After another round of sending the volunteers home based on how they drank from the stream, only three-hundred remained. These three-hundred did not drink with their heads down, but using their hands to cup and drink they remained vigilant and watchful while drinking. The Lord explained, “By the three hundred men that lapped will I save you and deliver the Midianites into your hand. And let all the other people go every man unto his place.” OC Judges 3:6
The Lord wanted Gideon and Israel to know it was Him who would deliver Israel. He would fight their battles. And by the hand of those three-hundred the Lord did deliver Israel safely from the threat posed by their neighbors.
Samuel was told to warn Israel what making a king over them would produce. “And Samuel told all the words of the Lord unto the people that asked of him a king. And he said, This will be the manner of the king that shall reign over you: he will take your sons and appoint them for himself, for his chariots and to be his horsemen; and some shall run before his chariots. And he will appoint him captains over thousands and captains over fifties, and will set them to plow his ground and to reap his harvest, and to make his instruments of war and instruments of his chariots. And he will take your daughters to be compounders, and to be cooks, and to be bakers. And he will take your fields, and your vineyards, and your oliveyards, even the best of them, and give them to his servants. And he will take the tenth of your seed and of your vineyards, and give to his officers and to his servants. And he will take your menservants and your maidservants, and your best young men, and your asses, and put them to his work. He will take the tenth of your sheep, and you shall be his servants. And you shall cry out in that day because of your king whom you shall have chosen you, and the Lord will not hear you in that day.” OC 1 Sam. 4:3
When the restoration began there were no offices other than priest and elder. Priests were ordained and elders were elected by the assembled believers. When Parley Pratt and Sidney Rigdon (both of whom were Campbellites) converted to the new religion they brought with them the desire to have a more ordered congregation of believers. The Lord accommodated their desire, much as He did in Samuel’s day. Although every existing church was corrupt, yet the saints wanted to have something more than the scattered congregations of the early restoration.
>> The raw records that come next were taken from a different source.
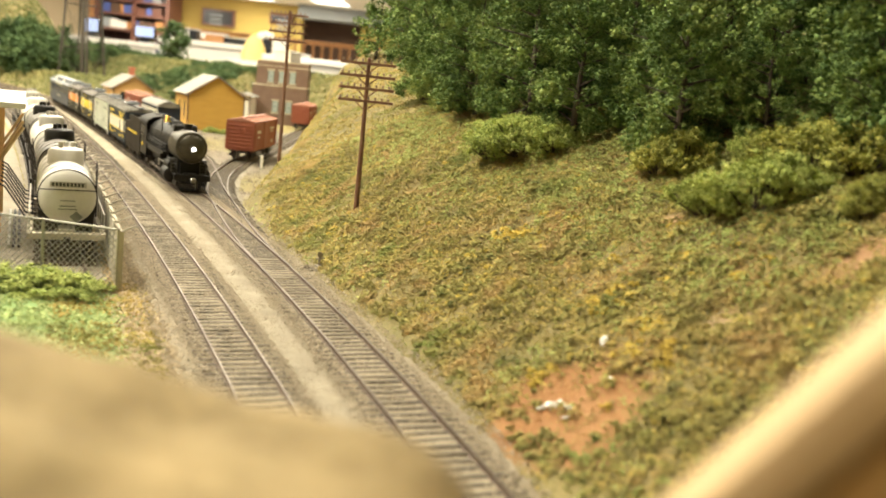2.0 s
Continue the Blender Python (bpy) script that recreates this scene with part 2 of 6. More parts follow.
# bank and meadow colours: straw, olive, moss, and bare red earth in a few places
def ground_material():
    m = mat("scenic_turf", (0.15, 0.135, 0.05), (0.31, 0.24, 0.095), 0.95, 0, 1.6, 26, 0.8, space="World")
    nt = m.node_tree
    L = nt.links.new
    bsdf = nt.nodes["Principled BSDF"]
    old = bsdf.inputs["Base Color"].links[0].from_socket
    geo = node(nt, "ShaderNodeNewGeometry")
    n = node(nt, "ShaderNodeTexNoise", Scale=55.0, Detail=5.0, Roughness=0.7)
    L(geo.outputs["Position"], n.inputs["Vector"])
    for x, y, z, r, colour in ((44, 276, 9, 40, (0.31, 0.15, 0.056)), (50, 256, 9, 26, (0.34, 0.175, 0.07)), (93, 379, 59, 13, (0.50, 0.30, 0.16)),
                               (95, 286, 41, 12, (0.34, 0.235, 0.12)), (136, 285, 63, 22, (0.37, 0.21, 0.105)), (-108, 335, -1, 30, (0.58, 0.42, 0.25)),
                               (-290, 1010, -4, 190, (0.215, 0.18, 0.13)), (-480, 1350, -4, 190, (0.215, 0.18, 0.13)), (-640, 1640, -4, 170, (0.215, 0.18, 0.13)), (-250, 1450, -4, 200, (0.215, 0.18, 0.13)), (-190, 760, -4, 44, (0.24, 0.20, 0.14)), (-150, 330, 4, 80, (0.24, 0.32, 0.12)), (-190, 350, 6, 60, (0.21, 0.32, 0.11))):
        dist = nt.nodes.new("ShaderNodeVectorMath")
        dist.operation = "DISTANCE"
        L(geo.outputs["Position"], dist.inputs[0])
        dist.inputs[1].default_value = (x * MM, y * MM, z * MM)
        wob = nt.nodes.new("ShaderNodeMath")
        wob.operation = "MULTIPLY_ADD"
        L(n.outputs["Fac"], wob.inputs[0])
        wob.inputs[1].default_value = r * MM * 0.9
        L(dist.outputs["Value"], wob.inputs[2])
        mr = nt.nodes.new("ShaderNodeMapRange")
        mr.inputs["From Min"].default_value = r * MM * 1.25
        mr.inputs["From Max"].default_value = r * MM * 0.95
        L(wob.outputs[0], mr.inputs["Value"])
        mx = nt.nodes.new("ShaderNodeMix")
        mx.data_type = "RGBA"
        mx.inputs["B"].default_value = (*colour, 1)
        L(mr.outputs[0], mx.inputs["Factor"])
        L(old, mx.inputs["A"])
        old = mx.outputs["Result"]
    L(old, bsdf.inputs["Base Color"])
    return m


M["turf"] = ground_material()
ground = sheet("ground", axis(-2700, 1500, -300, 260, 4, 30), axis(-420, 4100, 150, 900, 4, 30), height, M["turf"])
tagged(ground, "modelled hillside scenery with straw-coloured turf and bare earth", "ground", kind="structure")


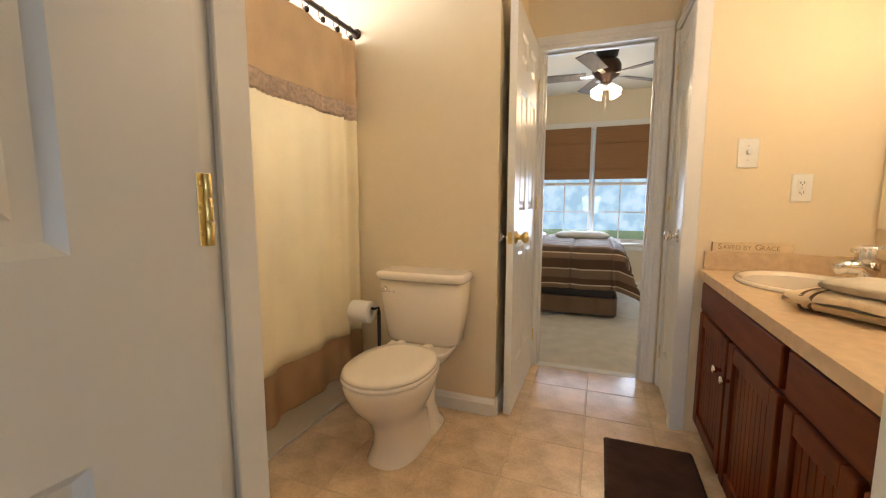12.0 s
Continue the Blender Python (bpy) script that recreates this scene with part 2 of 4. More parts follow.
let_light_through(CURT_CREAM, 0.45)
let_light_through(CURT_TAN, 0.25)
let_light_through(CURT_BROWN, 0.15)
let_light_through(CURT_LACE, 0.2)
MIRROR = material("mirror_silver", (0.86, 0.87, 0.86), 0.015, 1.0, vary=0.0)
PANE = glass("window_glass")
TOPGLASS = glass("table_glass", (0.90, 0.97, 0.94), 0.02)
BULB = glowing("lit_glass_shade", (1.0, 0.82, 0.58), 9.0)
TISSUE = material("white_tissue", (0.82, 0.79, 0.74), 0.95, vary=0.03, bump=0.4, bump_scale=200)
WHITE_MARK = material("white_rubber", (0.75, 0.73, 0.7), 0.6)
# comforter stripes: dark navy, taupe, slate, lavender grey, near white
_NV, _TP, _SL, _LV, _WH, _SM = (0.020, 0.030, 0.076), (0.165, 0.130, 0.132), (0.095, 0.090, 0.148), (0.258, 0.236, 0.282), (0.72, 0.68, 0.71), (0.046, 0.051, 0.108)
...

In time there was an entire magisterium of offices put into place, with all the failures that follow having positions of authority. Nauvoo was a hotbed of deceit, adultery, lying, promiscuity and intrigue. The religious status of John C. Bennett gave credibility to his seduction of women in Nauvoo.
Ultimately Joseph turned to a new “Kingdom of God” that was not the organized church. It was something very different. In it Joseph was to be a “king and priest” to God, in a distinctly different kind of order. It involved adoption sealing, which is first mentioned by Joseph Smith in October 1843. There was a familial pattern beginning to emerge, altogether distinct from quorums, priestly offices, and an organized religious society. This was something quite new, and hardly began in the few last months of Joseph’s life.
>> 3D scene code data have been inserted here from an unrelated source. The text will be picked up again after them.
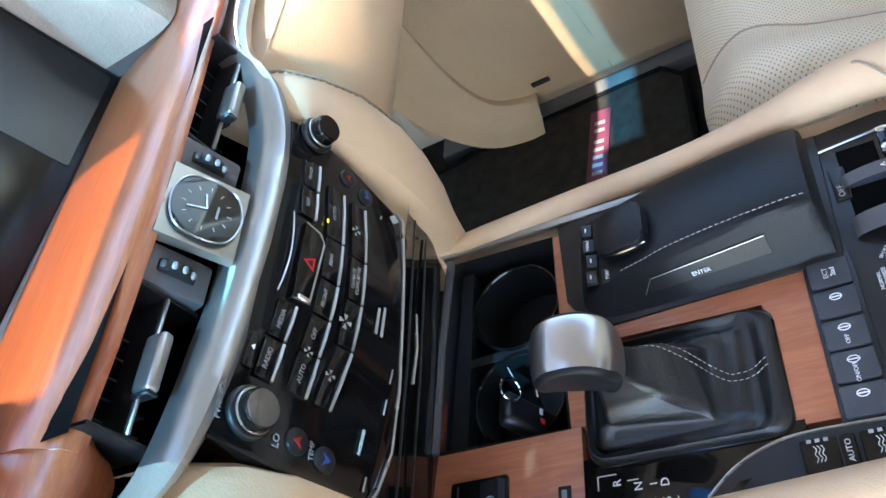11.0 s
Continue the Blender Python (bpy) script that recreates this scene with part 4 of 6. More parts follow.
for a, b in (((u0, v0), (u1, v0)), ((u1, v0), (u1, v1)), ((u1, v1), (u0, v1)), ((u0, v1), (u0, v0)), ((u0, v0 - 0.010), (u1 + 0.002, v0 - 0.010))):
    part("display_line", cyl(CL @ Vector((*a, -0.0102)), CL @ Vector((*b, -0.0102)), 0.0003, None, 6), GREYPRINT, info)
part("car_symbol", prism(rounded(0.0055, 0.016, 0.002, 3, cl(-0.434, 0.73)[0], cl(0, 0.73)[1]), -0.0105, -0.010, CL), GREYPRINT, info)
part("suspension_symbol", join(*[tube([CL @ Vector((cl(-0.412 + dx, 0.68)[0] + 0.0036 * math.cos(a), cl(0, 0.68)[1] + 0.0027 * math.sin(a), -0.0095)) for a in [i * 0.7 for i in range(9)]], 0.0004, 5, loop=True) for dx in (-0.0045, 0.0045)], cyl(CL @ Vector((cl(-0.412, 0)[0], cl(0, 0.674)[1], -0.0095)), CL @ Vector((cl(-0.412, 0)[0], cl(0, 0.686)[1], -0.0095)), 0.0005, None, 6)), GREYPRINT, info)


def small_gauge(x, z, r, a0, a1, needle, marks):
    u, v = cl(x, z)
    g = part("small_dial", prism([(u + r * math.cos(i * math.pi / 16), v + r * math.sin(i * math.pi / 16)) for i in range(32)], -0.012, -0.0095, CL), BLACK_MATTE, cluster, "small black gauge")
    part("dial_ring", tube([CL @ Vector((u + r * math.cos(i * math.pi / 16), v + r * math.sin(i * math.pi / 16), -0.0095)) for i in range(32)], 0.0007, 5, loop=True), GREY_DARK, g)
    for k in range(9):
        ang = lerp(a0, a1, k / 8)
        a = radians(ang)
        part("tick", box((0, 0, 0), (0.0013 if k % 4 == 0 else 0.0007, r * 0.2, 0.0006), 0, 1, CL @ pose(u + r * 0.8 * math.sin(a), v + r * 0.8 * math.cos(a), -0.009, 0, 0, -ang)), WHITE_LAMP, g)
    a = radians(needle)
    part("needle", box((0, 0, 0), (0.0013, r * 0.75, 0.0012), 0, 1, CL @ pose(u + r * 0.4 * math.sin(a), v + r * 0.4 * math.cos(a), -0.007, 0, 0, -needle)), WHITE_LAMP, g)
    for words, ang, rr in marks:
        b = radians(ang)
        lettering("figure", words, 0.0052, CL @ pose(u + rr * r * math.sin(b), v + rr * r * math.cos(b), -0.009), WHITE_LAMP, g)
    return g


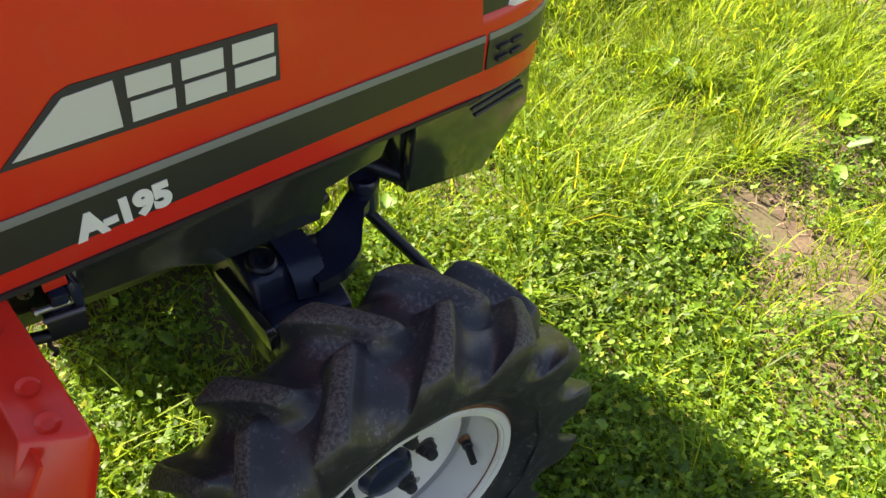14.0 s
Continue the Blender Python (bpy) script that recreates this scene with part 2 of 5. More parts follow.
# ---- mesh helpers ----
def finish(bm, mat, name, smooth=38):
    me = bpy.data.meshes.new(name)
    bmesh.ops.recalc_face_normals(bm, faces=bm.faces)
    for f in bm.faces:
        f.smooth = True
    bm.to_mesh(me)
    bm.free()
    me.set_sharp_from_angle(angle=radians(smooth))
    for q in (mat if isinstance(mat, (list, tuple)) else (mat,)):
        me.materials.append(M[q])
    return me


def thing(name, at, label, category, group="", kind=""):
    ob = tagged(new(name), label, category, group, kind)
    ob.location = at
    return ob


def part(name, bm, mat, parent, label="", smooth=38):
    ob = new(name, finish(bm, mat, name, smooth))
    ob.parent = parent
    root = parent
    while root.parent:
        root = root.parent
    if parent is root:
        ob.matrix_parent_inverse = Matrix.Translation(-Vector(root.location))
    if label:
        tagged(ob, label)
    return ob


def bevel(bm, width, angle=30, segments=2):
    if width:
        ed = [e for e in bm.edges if len(e.link_faces) == 2 and e.calc_face_angle(0) > radians(angle)]
        bmesh.ops.bevel(bm, geom=ed, offset=width, segments=segments, affect="EDGES", profile=0.5, clamp_overlap=True)
    return bm


def box(c, s, b=0.0, turn=None, segments=2):
    bm = bmesh.new()
    bmesh.ops.create_cube(bm, size=1)
    bmesh.ops.scale(bm, vec=s, verts=bm.verts)
    bevel(bm, b, segments=segments)
    bm.transform(Matrix.Translation(c) @ (turn.to_4x4() if turn else Matrix()))
    return bm


def prism(poly, axis, a0, a1, b=0.0, segments=2):
    """A polygon in the two other axes, pulled along axis from a0 to a1."""
    bm = bmesh.new()
    put = {"x": lambda p, a: (a, p[0], p[1]), "y": lambda p, a: (p[0], a, p[1]), "z": lambda p, a: (p[0], p[1], a)}[axis]
    lo = [bm.verts.new(put(p, a0)) for p in poly]
    hi = [bm.verts.new(put(p, a1)) for p in poly]
    n = len(poly)
    bm.faces.new(lo)
    bm.faces.new(hi[::-1])
    for i in range(n):
        bm.faces.new((lo[i], lo[(i + 1) % n], hi[(i + 1) % n], hi[i]))
    bmesh.ops.recalc_face_normals(bm, faces=bm.faces)
    return bevel(bm, b, segments=segments)


def loft(rings, closed=True, caps=True):
    bm = bmesh.new()
    rows = [[bm.verts.new(p) for p in r] for r in rings]
    n = len(rows[0])
    for a, b in zip(rows, rows[1:]):
        for i in range(n if closed else n - 1):
            j = (i + 1) % n
            bm.faces.new((a[i], a[j], b[j], b[i]))
    if caps and closed:
        bm.faces.new(rows[0][::-1])
        bm.faces.new(rows[-1])
    return bm


def tube(pts, radius, seg=12, closed_ends=True, squash=1.0):
    """A round bar along points; radius a number or one per point."""
    pts = [Vector(p) for p in pts]
    rad = radius if isinstance(radius, (list, tuple)) else [radius] * len(pts)
    rings, side = [], None
    for i, p in enumerate(pts):
        d = (pts[min(i + 1, len(pts) - 1)] - pts[max(i - 1, 0)]).normalized()
        if side is None:
            side = d.orthogonal().normalized()
        side = (side - d * side.dot(d)).normalized()
        up = d.cross(side)
        rings.append([p + (side * math.cos(a) + up * math.sin(a) * squash) * rad[i] for a in (2 * math.pi * k / seg for k in range(seg))])
    return loft(rings, caps=closed_ends)


def lathe(profile, seg=64, closed=False):
    """(radius, y) turned round the y axis."""
    return loft([[(r * math.cos(a), y, r * math.sin(a)) for a in (2 * math.pi * k / seg for k in range(seg))] for r, y in profile], caps=False)


def smooth_line(pts, steps=6):
    """Catmull-Rom through points."""
    pts = [Vector(p) for p in pts]
    out = []
    for i in range(len(pts) - 1):
        p0, p1, p2, p3 = pts[max(i - 1, 0)], pts[i], pts[i + 1], pts[min(i + 2, len(pts) - 1)]
        for k in range(steps):
            t = k / steps
            out.append(0.5 * (2 * p1 + (p2 - p0) * t + (2 * p0 - 5 * p1 + 4 * p2 - p3) * t * t + (3 * p1 - p0 - 3 * p2 + p3) * t ** 3))
    return out + [pts[-1]]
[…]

Had Joseph Smith continued westward in late June 1844 it is likely we would have learned about something more akin to the earliest days of mankind’s religion. We would likely have seen the “church” replaced by a family organization. However, the curtain closed, Hyrum (holder of the office of patriarch and priesthood) and Joseph (prophet and seer) were taken and the “fullness” forfeited.
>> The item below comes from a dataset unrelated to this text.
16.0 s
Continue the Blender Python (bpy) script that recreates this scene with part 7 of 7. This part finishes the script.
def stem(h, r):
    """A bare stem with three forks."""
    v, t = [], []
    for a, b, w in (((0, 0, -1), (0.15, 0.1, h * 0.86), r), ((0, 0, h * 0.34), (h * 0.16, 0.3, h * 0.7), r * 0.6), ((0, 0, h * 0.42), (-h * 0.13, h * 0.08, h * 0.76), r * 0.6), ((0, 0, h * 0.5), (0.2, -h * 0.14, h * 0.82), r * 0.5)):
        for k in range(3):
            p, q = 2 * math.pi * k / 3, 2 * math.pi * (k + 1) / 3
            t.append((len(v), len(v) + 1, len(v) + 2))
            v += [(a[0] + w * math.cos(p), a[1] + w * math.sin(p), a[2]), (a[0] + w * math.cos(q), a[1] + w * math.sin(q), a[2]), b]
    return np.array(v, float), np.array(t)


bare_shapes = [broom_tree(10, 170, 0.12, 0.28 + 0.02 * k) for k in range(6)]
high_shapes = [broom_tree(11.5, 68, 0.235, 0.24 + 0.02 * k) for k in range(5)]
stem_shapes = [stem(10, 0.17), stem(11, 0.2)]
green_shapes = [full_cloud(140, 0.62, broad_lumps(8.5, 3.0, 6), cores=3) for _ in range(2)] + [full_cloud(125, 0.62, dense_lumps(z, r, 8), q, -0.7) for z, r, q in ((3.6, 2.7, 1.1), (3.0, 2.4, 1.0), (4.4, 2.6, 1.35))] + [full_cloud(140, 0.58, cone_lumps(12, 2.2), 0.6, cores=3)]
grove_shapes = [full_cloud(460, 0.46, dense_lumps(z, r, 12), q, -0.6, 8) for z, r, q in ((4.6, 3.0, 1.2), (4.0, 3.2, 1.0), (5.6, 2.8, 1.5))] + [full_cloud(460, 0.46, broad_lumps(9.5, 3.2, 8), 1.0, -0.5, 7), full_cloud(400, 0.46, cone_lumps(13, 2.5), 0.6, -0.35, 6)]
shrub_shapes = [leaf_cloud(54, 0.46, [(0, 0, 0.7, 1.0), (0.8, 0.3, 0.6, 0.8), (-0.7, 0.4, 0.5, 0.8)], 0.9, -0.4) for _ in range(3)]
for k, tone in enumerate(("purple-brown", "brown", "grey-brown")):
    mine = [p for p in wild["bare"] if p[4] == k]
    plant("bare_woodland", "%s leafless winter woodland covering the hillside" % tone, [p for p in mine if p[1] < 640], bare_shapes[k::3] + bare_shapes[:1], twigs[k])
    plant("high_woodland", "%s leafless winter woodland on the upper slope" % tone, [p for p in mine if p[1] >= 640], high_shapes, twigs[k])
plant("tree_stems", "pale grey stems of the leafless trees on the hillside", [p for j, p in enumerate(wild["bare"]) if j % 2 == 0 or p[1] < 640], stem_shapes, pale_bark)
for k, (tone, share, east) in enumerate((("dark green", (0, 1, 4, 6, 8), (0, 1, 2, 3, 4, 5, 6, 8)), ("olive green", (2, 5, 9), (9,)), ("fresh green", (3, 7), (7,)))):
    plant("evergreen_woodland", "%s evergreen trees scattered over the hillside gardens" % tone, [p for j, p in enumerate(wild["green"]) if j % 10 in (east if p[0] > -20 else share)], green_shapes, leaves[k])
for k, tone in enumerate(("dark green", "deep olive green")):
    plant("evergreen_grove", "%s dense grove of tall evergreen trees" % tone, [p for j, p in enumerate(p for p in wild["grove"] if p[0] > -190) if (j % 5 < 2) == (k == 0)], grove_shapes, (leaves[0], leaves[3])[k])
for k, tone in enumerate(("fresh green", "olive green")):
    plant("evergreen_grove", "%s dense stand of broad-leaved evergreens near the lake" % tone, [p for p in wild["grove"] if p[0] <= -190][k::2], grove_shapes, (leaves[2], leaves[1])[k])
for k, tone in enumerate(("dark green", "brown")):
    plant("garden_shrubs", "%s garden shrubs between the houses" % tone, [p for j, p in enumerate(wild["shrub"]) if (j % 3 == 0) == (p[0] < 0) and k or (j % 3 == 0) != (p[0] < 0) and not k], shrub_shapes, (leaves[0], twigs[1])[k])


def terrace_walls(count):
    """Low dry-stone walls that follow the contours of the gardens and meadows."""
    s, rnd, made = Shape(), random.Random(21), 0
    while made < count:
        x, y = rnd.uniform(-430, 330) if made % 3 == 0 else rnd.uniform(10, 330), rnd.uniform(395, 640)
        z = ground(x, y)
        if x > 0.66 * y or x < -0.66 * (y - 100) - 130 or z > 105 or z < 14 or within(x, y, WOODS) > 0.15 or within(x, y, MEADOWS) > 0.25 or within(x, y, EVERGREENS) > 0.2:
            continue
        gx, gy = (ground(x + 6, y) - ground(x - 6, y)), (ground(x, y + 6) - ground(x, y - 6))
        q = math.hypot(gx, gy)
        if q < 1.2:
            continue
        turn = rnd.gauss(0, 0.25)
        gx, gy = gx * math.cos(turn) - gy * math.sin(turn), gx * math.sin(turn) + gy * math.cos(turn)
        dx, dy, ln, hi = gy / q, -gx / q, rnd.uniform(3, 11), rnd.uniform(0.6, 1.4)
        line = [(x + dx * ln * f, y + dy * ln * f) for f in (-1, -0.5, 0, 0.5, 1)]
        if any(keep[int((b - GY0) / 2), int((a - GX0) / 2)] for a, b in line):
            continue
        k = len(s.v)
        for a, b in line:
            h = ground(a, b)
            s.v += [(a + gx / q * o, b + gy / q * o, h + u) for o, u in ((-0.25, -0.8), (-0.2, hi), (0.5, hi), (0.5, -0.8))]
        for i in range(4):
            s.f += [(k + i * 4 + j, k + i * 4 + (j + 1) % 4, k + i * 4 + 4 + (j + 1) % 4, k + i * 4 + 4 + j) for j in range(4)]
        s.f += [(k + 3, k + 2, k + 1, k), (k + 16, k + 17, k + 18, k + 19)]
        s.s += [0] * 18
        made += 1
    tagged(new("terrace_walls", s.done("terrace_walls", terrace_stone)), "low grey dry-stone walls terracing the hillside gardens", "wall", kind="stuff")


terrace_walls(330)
The offer to gather in Joseph’s day produced some wonderful things. We should prize them as gifts from heaven. But the organizations that have become corrupted should not fool anyone into thinking they hold the same status as did Joseph.
At the end of Mormon’s abridgment of The Book of Mormon he looked clear-eyed at the latter-day churches (including those who claim they are what Joseph restored) and warned us: “Behold, I speak unto you as if ye were present, and yet ye are not. But behold, Jesus Christ hath shewn you unto me, and I know your doing, and I know that ye do walk in the pride of your hearts. And there are none, save a few only, who do not lift themselves up in the pride of their hearts, unto the wearing of very fine apparel, unto envying, and strifes, and malice, and persecutions, and all manner of iniquity. And your churches, yea, even every one, have become polluted because of the pride of your hearts. For behold, ye do love money, and your substance, and your fine apparel, and the adorning of your churches, more than ye love the poor and the needy, the sick and the afflicted. O ye pollutions, ye hypocrites, ye teachers who sell yourselves for that which will canker, why have ye polluted the holy church of God? Why are ye ashamed to take upon you the name of Christ? Why do ye not think that greater is the value of an endless happiness than that misery which never dies? Because of the praise of the world? Why do ye adorn yourselves with that which hath no life, and yet suffer the hungry, and the needy, and the naked, and the sick, and the afflicted to pass by you and notice them not? Yea, why do ye build up your secret abominations to get gain? And cause that widows should mourn before the Lord, and also orphans to mourn before the Lord, and also the blood of their fathers and their husbands to cry unto the Lord from the ground for vengeance upon your heads? Behold, the sword of vengeance hangeth over you, and the time soon cometh that he avengeth the blood of the saints upon you, for he will not suffer their cries any longer.” NC Mormon 4:5
Every dispensation holds the potential to be the last. There is going to be a final generation who will rise up and allow the Lord to gather them as a hen gathers her chicks under her wings. Careful, solemn, ponderous thought and meekness before God are required.